2. A control member for a contact device comprising a hollow relatively rigid first body of elastic compressible material, a second relatively rigid body of elastic compressible material coaxially arranged with respect to said first body, a compressible coupling connecting said first body with said second body so that said second body is axially displaceable for contact movement with respect to said first body, said first body said second body and said compressible coupling forming a single integral unit, a flexible diaphragm carried by said second body, a pressure member carried on said flexible diaphragm, said compressible coupling comprising a rigid portion, a first flexible portion connecting one side of said rigid portion to said first body, and a second flexible portion connecting the other side of said rigid portion to said second body, and a pressure edge connected to said displaceable second body engaging said rigid portion of said compressible coupling when said second body is axially displaced so as to compress said rigid portion of the coupling during contact moving.

3. The control member according to claim 2 wherein the connection of said compressible coupling to the first and second bodies forms a circle.

4. The control member according to claim 3 wherein said compressible coupling further comprises a curved trough-like section, the curvature of said section being directed in a direction opposite to the direction of axial displacement of said second body for contact movement.

5. The control member according to claim 2 further comprising an annular abutment provided on said second body for limiting axial displacement thereof.

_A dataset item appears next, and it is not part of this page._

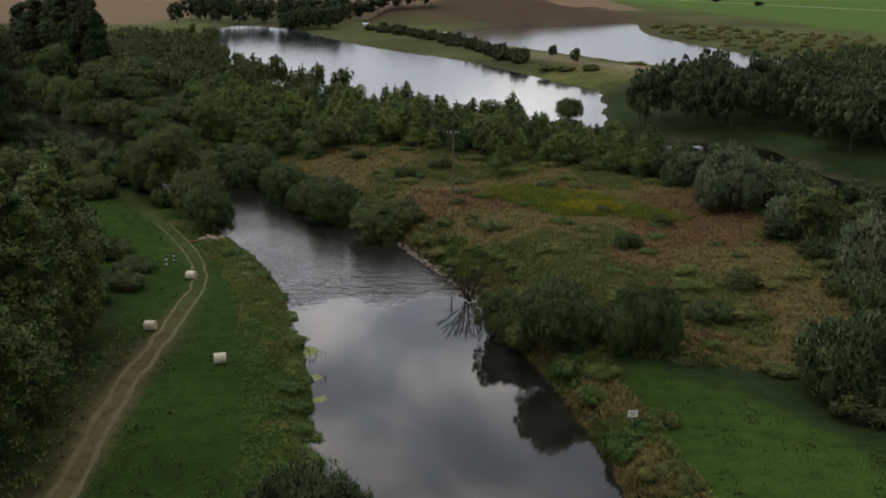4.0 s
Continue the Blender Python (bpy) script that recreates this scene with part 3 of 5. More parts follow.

6. A contact device comprising a first flexible contact strip located in a first flat plane, a second contact strip located in a second flat plane spaced from said first flat plane, a layer of electrically insulating material located between said first and second contact strips, an opening in said insulating layer, a control member for moving said flexible first contact strip into electrical contact with said second contact strip through said opening, said control member comprising a hollow relatively rigid first body of elastic compressible material connected to the contact device by an adhesive layer, a second relatively rigid body of elastic compressible material coaxially arranged with respect to said first body, a compressible coupling connecting said first body with said second body so that said second body is axially displaceable with respect to said first body for causing movement of said first contact strip into contact with said second contact strip, said first body, said second body and said compressible coupling forming a single integral unit, a flexible diaphragm carried by said second body, a pressure member carried by said flexible diaphragm for cooperative engagement with said first contact strip, said compressible coupling comprising a rigid portion, a first flexible portion connecting one side of said rigid portion to said first body, and a second flexible portion connecting the other side of said rigid portion to said second body, and a pressure edge connected to said displaceable second body engaging said rigid portion of said compressible coupling when said second body is axially displaced so as to compress said second rigid body of the coupling during axial movement of said second body, whereby upon axial movement of said second body said pressure member will engage said first contact strip causing movement thereof into contact with said second contact strip.